Nicole and I are also thrilled to have recently wrapped preliminary editing for a 2023 special issue of Journal of Learning Sciences focused on speculative education and an edited volume for Teachers College Press tentatively titled Speculative Pedagogies: Designing Equitable Educational Futures. I can’t wait for you to see the kinds of transformative work our friends and colleagues contributed to these projects.

 Platforms have radically transformed how schools operate and how students are treated

Continuing from last year, Phil Nichols and I have been exploring how platforms redefine learning and educational research. We recently curated a symposium for Harvard Educational Review and have a forthcoming volume on Platform Literacies due out in Routledge sometime soon(ish).

How we define, interpret, and design with data in educational settings shapes our opportunities to develop justice-oriented teaching and learning practices.

Finally, Matthew Berland and I have spent the past year writing about new approaches to data and design in educational research. We are wrapping up our revisions of a book rife with Star Trek references, hands-on coding examples, a framework we are calling AnSpec, and (possibly) a working title referencing an Ursula Le Guin’s story.
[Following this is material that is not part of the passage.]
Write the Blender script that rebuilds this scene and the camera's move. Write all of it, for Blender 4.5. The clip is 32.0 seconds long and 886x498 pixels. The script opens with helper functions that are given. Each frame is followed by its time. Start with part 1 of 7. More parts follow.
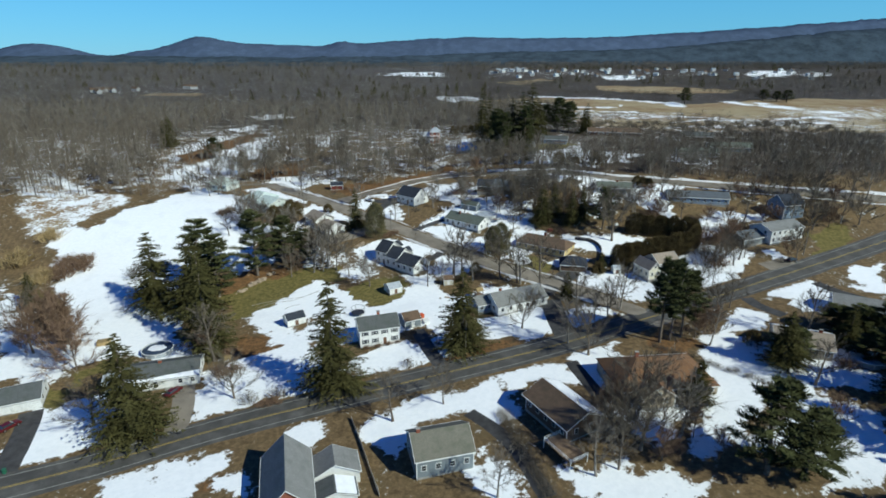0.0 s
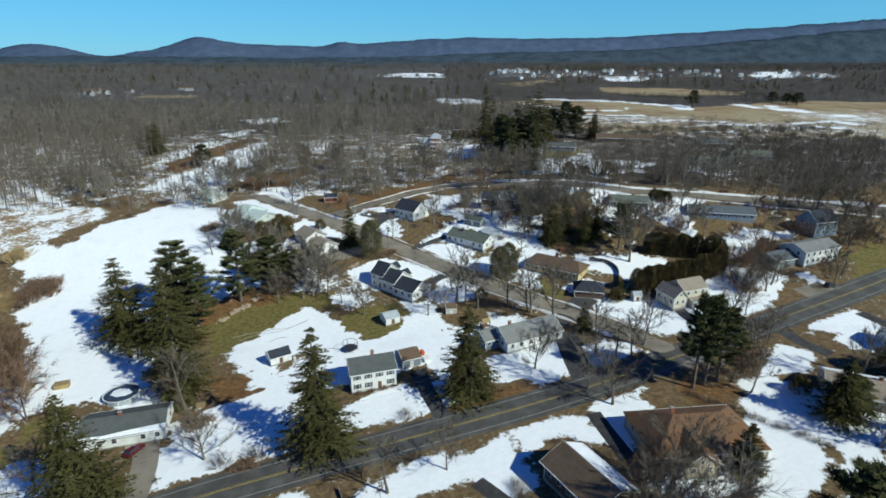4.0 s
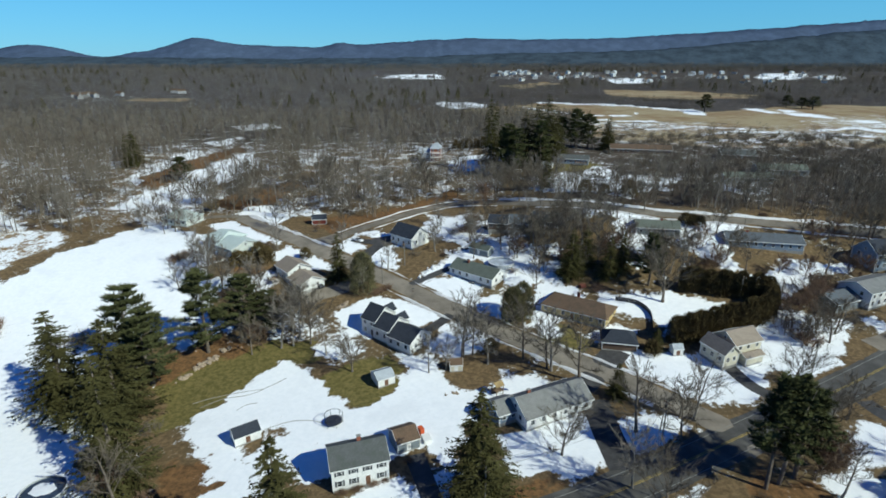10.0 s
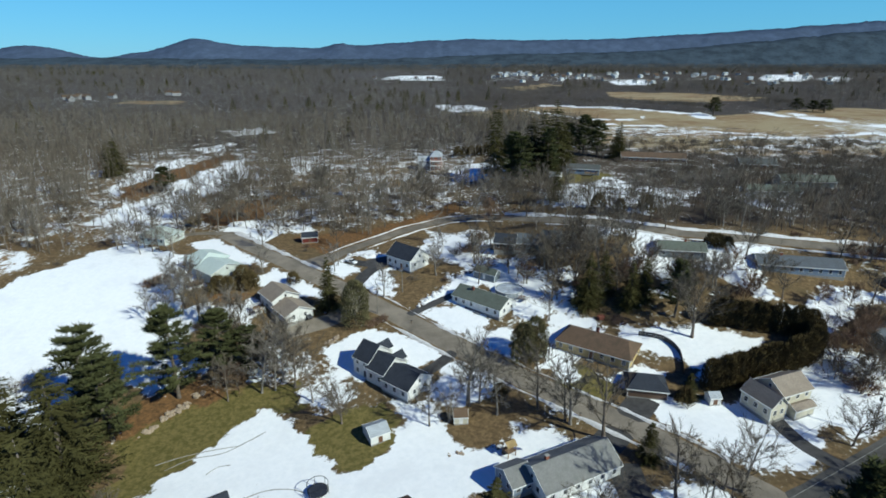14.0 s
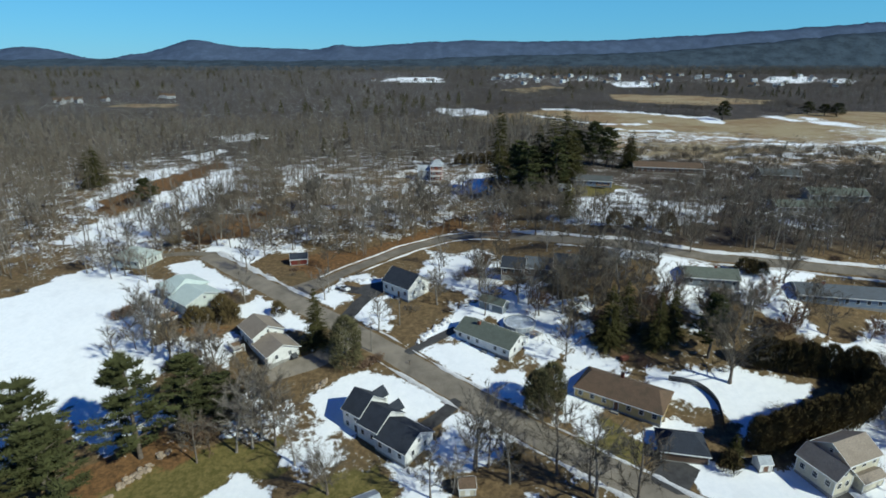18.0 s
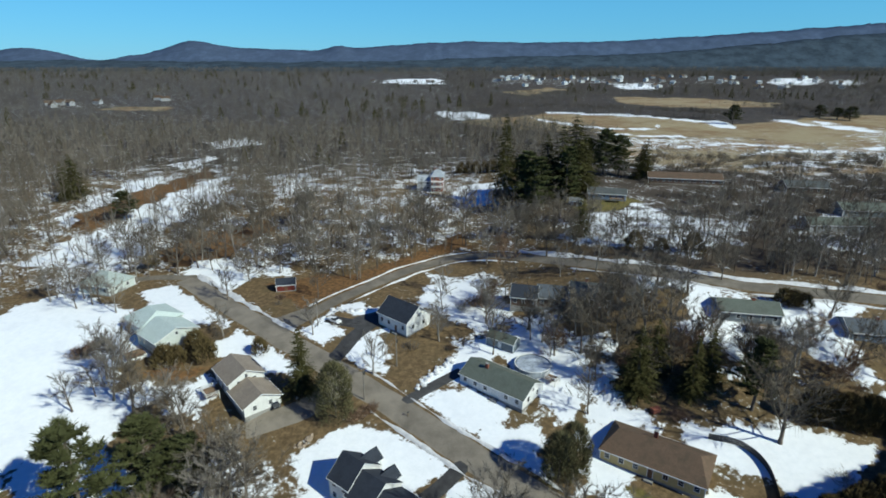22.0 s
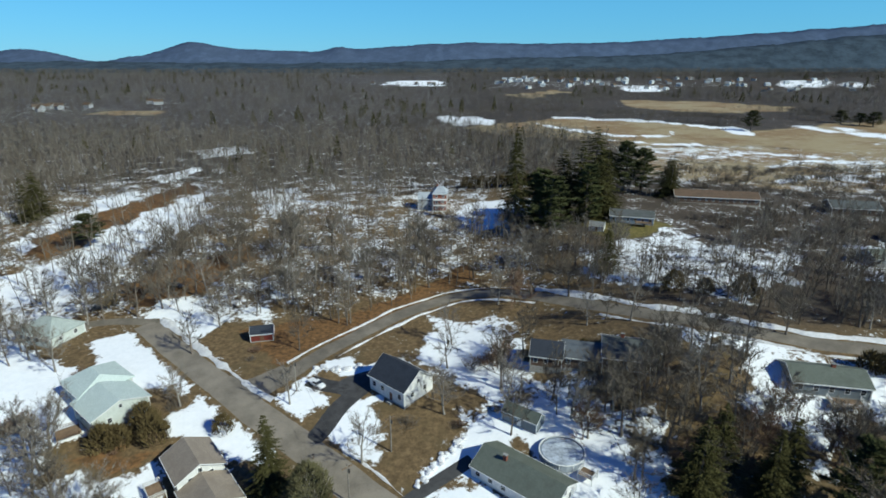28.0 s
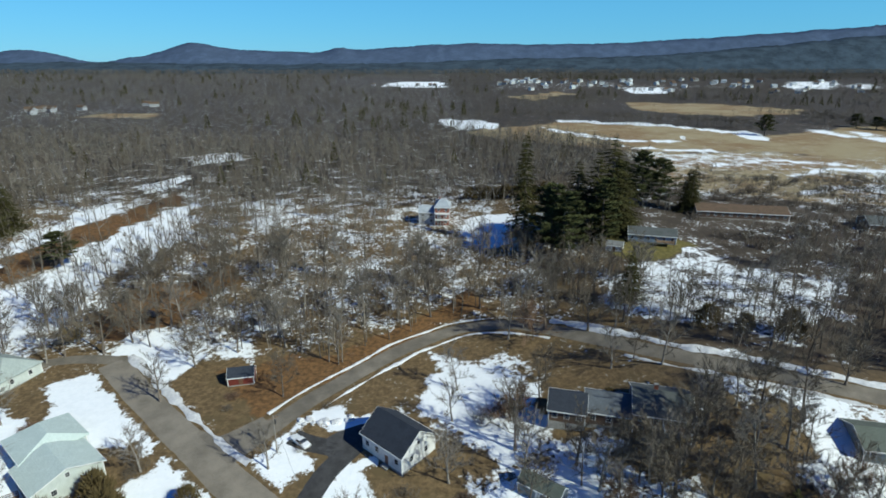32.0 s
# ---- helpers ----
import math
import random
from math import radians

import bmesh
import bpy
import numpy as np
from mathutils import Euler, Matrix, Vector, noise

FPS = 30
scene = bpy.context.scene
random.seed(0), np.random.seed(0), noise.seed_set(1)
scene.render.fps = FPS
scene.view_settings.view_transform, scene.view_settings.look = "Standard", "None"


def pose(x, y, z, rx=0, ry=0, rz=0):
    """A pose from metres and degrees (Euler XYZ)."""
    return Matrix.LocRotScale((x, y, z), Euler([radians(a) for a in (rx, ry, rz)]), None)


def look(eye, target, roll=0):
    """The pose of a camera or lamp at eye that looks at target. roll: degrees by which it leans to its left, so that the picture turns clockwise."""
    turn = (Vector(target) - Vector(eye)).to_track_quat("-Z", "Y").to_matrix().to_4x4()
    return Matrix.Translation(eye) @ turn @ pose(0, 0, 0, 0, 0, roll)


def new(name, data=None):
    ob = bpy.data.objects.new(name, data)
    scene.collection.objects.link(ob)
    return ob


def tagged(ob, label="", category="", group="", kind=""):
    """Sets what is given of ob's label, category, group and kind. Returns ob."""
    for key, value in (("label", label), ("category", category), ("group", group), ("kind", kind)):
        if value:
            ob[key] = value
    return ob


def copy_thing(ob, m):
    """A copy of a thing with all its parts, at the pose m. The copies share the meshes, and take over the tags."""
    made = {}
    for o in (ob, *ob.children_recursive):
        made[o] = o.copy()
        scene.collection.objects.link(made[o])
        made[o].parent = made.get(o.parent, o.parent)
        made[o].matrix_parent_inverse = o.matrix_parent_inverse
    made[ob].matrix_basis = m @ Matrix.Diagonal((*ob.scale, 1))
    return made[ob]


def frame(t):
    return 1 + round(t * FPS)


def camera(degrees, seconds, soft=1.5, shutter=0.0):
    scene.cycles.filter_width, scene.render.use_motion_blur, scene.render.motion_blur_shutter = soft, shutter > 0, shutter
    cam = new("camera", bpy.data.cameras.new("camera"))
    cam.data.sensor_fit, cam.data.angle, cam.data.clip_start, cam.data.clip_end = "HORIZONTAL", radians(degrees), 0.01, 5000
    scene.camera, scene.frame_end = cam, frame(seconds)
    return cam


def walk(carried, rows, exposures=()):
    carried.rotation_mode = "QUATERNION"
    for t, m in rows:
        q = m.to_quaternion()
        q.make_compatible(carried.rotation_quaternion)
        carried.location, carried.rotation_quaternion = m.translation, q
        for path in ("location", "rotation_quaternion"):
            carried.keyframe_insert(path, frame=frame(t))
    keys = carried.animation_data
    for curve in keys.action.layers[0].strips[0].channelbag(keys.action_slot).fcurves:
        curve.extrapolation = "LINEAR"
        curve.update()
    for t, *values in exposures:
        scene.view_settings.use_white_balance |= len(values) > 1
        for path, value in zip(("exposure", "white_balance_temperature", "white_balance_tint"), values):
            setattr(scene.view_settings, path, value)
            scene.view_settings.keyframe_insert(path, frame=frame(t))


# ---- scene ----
cam = camera(78.0, 32.0, soft=1.7)
ROWS = [
    (0.0, -0.00, 0.00, 65.00, 0.06, -19.42),
    (1.0, -0.18, 5.11, 65.30, 0.06, -19.41),
    (2.0, -0.36, 10.23, 65.60, 0.06, -19.40),
    (3.0, -0.53, 15.36, 65.91, 0.06, -19.39),
    (4.0, -0.71, 20.51, 66.21, 0.06, -19.39),
    (5.0, -0.89, 25.67, 66.51, 0.05, -19.38),
    (6.0, -1.07, 30.84, 66.82, 0.04, -19.37),
    (7.0, -1.25, 36.01, 67.12, 0.03, -19.36),
    (8.0, -1.43, 41.20, 67.43, 0.02, -19.36),
    (9.0, -1.61, 46.38, 67.74, 0.01, -19.34),
    (10.0, -1.79, 51.58, 68.04, 0.00, -19.33),
    (11.0, -1.98, 56.77, 68.35, -0.01, -19.31),
    (12.0, -2.16, 61.97, 68.66, -0.03, -19.30),
    (13.0, -2.34, 67.17, 68.96, -0.04, -19.28),
    (14.0, -2.52, 72.37, 69.27, -0.05, -19.27),
    (15.0, -2.70, 77.57, 69.58, -0.06, -19.24),
    (16.0, -2.88, 82.76, 69.88, -0.08, -19.21),
    (17.0, -3.06, 87.95, 70.19, -0.08, -19.19),
    (18.0, -3.24, 93.14, 70.50, -0.09, -19.16),
    (19.0, -3.42, 98.32, 70.80, -0.10, -19.14),
    (20.0, -3.60, 103.49, 71.11, -0.11, -19.11),
    (21.0, -3.78, 108.65, 71.41, -0.10, -19.09),
    (22.0, -3.96, 113.81, 71.71, -0.10, -19.07),
    (23.0, -4.14, 118.95, 72.02, -0.09, -19.05),
    (24.0, -4.32, 124.08, 72.32, -0.09, -19.03),
    (25.0, -4.50, 129.19, 72.62, -0.08, -19.02),
    (26.0, -4.67, 134.29, 72.92, -0.08, -19.00),
    (27.0, -4.85, 139.37, 73.22, -0.04, -18.99),
    (28.0, -5.03, 144.44, 73.52, -0.01, -18.98),
    (29.0, -5.20, 149.49, 73.82, 0.02, -18.96),
    (30.0, -5.38, 154.52, 74.12, 0.05, -18.95),
    (31.0, -5.55, 159.52, 74.41, 0.08, -18.94),
    (32.0, -5.72, 164.51, 74.71, 0.11, -18.92),
]
walk(cam, [(t, pose(x, y, z, 90 + pitch, 0, yaw)) for t, x, y, z, yaw, pitch in ROWS], [(0.0, -0.08, 6270, -8), (14.5, -0.08, 6270, -8), (17.0, -0.17, 6270, -8), (20.2, -0.17, 6270, -8), (21.0, -0.09, 6270, -8), (32.0, -0.05, 6270, -8)])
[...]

*Seeing that there are between two and six books that will be published next year and beyond (depending on production schedules), it feels strange to try to wrap-up work on an annual basis that lives in multi-year increments. A quick note about productivity and writing: sure, I have a lot of stuff coming out. Nearly all of it is collaborative–it is how I thrive and learn as a professor. Likewise, I’ve been feeling a certain way about the state of music publishing… much like I feel like a dinosaur that still prefers music consumed as “albums,” I’ve found that, professionally, I like writing and articulating work in book-length chunks.